Single by Bloodhound Gang

from the album Dingleberry Haze and Use Your Fingers
- Released: May 16, 1995
- Recorded: 1994
- Genre: Hip hop
- Length: 2:59
- Label: Columbia
- Songwriters: Jimmy Pop; Daddy Long Legs; Duran Duran;
- Producer: Jimmy Pop

Bloodhound Gang singles chronology
|  | "Mama Say" (1995) | "Fire Water Burn" (1997) |

Music video
- "Mama Say" on YouTube

= Mama Say =

"Mama Say" is the debut single of the Bloodhound Gang. It was originally released as a single from the band's 1994 EP, Dingleberry Haze, but is usually associated with the 1995 album Use Your Fingers. The single features the song remixed by God Lives Underwater.

== Music and lyrics ==
"Mama Say" references children-oriented works and creators like Scooby-Doo, Sesame Street and Judy Blume. Billboard has described the track as having "the goofiest and grooviest sounds of the year".

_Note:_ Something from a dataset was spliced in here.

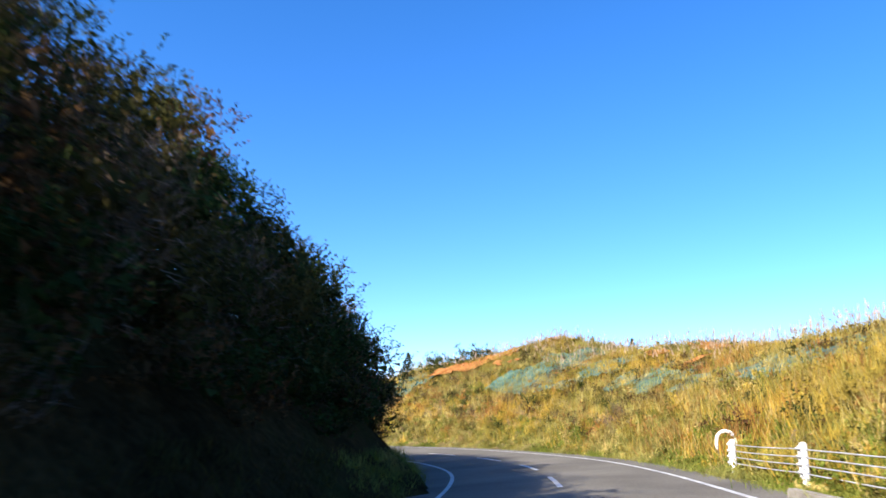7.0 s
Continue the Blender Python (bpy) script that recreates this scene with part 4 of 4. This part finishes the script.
# netting and bare earth on the sunny bank
def patches(name, mat, seed, level, s0, s1, d0, d1, lift, label):
    """Ragged sheets that lie on the slope."""
    s, d = np.arange(s0, s1, 0.35), np.arange(d0, d1, 0.35)
    i = (s / 0.5).astype(int)
    p = LINE[i][:, None] + d[None, :, None] * ASIDE[i][:, None]
    z = land(p[..., 0], p[..., 1]) + lift + 0.10 * wave(p[..., 0], p[..., 1], 0.7, seed) + rng.normal(0, 0.035, p.shape[:2])
    f = grid_faces(*p.shape[:2])
    w = wave(p[..., 0], p[..., 1], 4.2, seed).ravel() + 0.7 * wave(p[..., 0], p[..., 1], 1.3, seed + 1).ravel() + rng.normal(0, 0.16, p.shape[:2]).ravel()
    f = f[w[f].mean(1) > level]
    tagged(new(name, mesh_from(name, np.concatenate([p, z[..., None]], -1).reshape(-1, 3), f, mat, True)), label, "slope cover", kind="structure")


patches("slope_netting", NET, 9, -0.02, 234, 314, 8.6, 17.5, 0.28, "faded green erosion netting over the grassy bank")
patches("bare_slope", BARE, 14, 0.22, 246, 300, 11.0, 17.5, 0.50, "patches of bare orange earth on the bank")

# a vapour trail high in the sky
way = aim(85.2, 21.3)
far = Vector((*CROSS, 0)) + way * 1200
over = way.cross(Vector((0, 0, 1))).normalized() + Vector((0, 0, 0.01))
up_ = over.cross(way).normalized()
strip = [far + over * (u / 3) + up_ * (w / 3) for u, w in ((-86, 2), (-40, 5.5), (30, 6.5), (82, 4.5), (82, -4.5), (30, -6.5), (-40, -5.5), (-86, -2))]
tagged(new("vapour_trail", mesh_from("vapour_trail", strip, [list(range(8))], VAPOUR)), "short white vapour trail high in the sky", "vapour trail", kind="structure")

# the pale day moon, half lit
way = aim(-27.8, 16.6)
far = Vector((40.0, 100.0, 0)) + way * 4700
over = way.cross(Vector((0, 0, 1))).normalized()
up_ = over.cross(way).normalized()
turn = [radians(90 + 180 * k / 9) for k in range(10)]
strip = [far + (over * math.cos(a) * 0.8 + up_ * math.sin(a) + over * 0.25) * 17 for a in turn]
tagged(new("moon", mesh_from("moon", strip, [list(range(10))], VAPOUR)), "pale half moon in the blue day sky", "moon", kind="structure")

The song samples Michael Jackson's 1983 single "Wanna Be Startin' Somethin'" in the repeated line "Mama say, mama sa mama cu sa" in its chorus; the title is taken from both this sample and the song "Soul Makossa", which inspired the Jackson tune. Another credited sample is from Duran Duran's "Save a Prayer".

== Track listing ==
- CD single
1. "Mama Say" (Original Mess)
2. "Mama Say" (Hip Hop Mix)
3. "Mama Say" (I Didn't Get Paid Sh*t for This Mix)
4. "Mama Say" (Devil's Food Cake Mix)

=== Credits ===
- Bloodhound Gang – production (1)
- Tony D. – production, mixing (2)
- Gary King – engineering (2)
- Jimmy Pop – production (3)
- Jeff Turzo – production (4)

==Music video==
The music video consists purely of Jimmy Pop and Daddy Long Legs performing in a street for a large crowd. M.S.G. and Skip O'Pot2Mus are shown in a few shots. Lupus Thunder is not shown at all.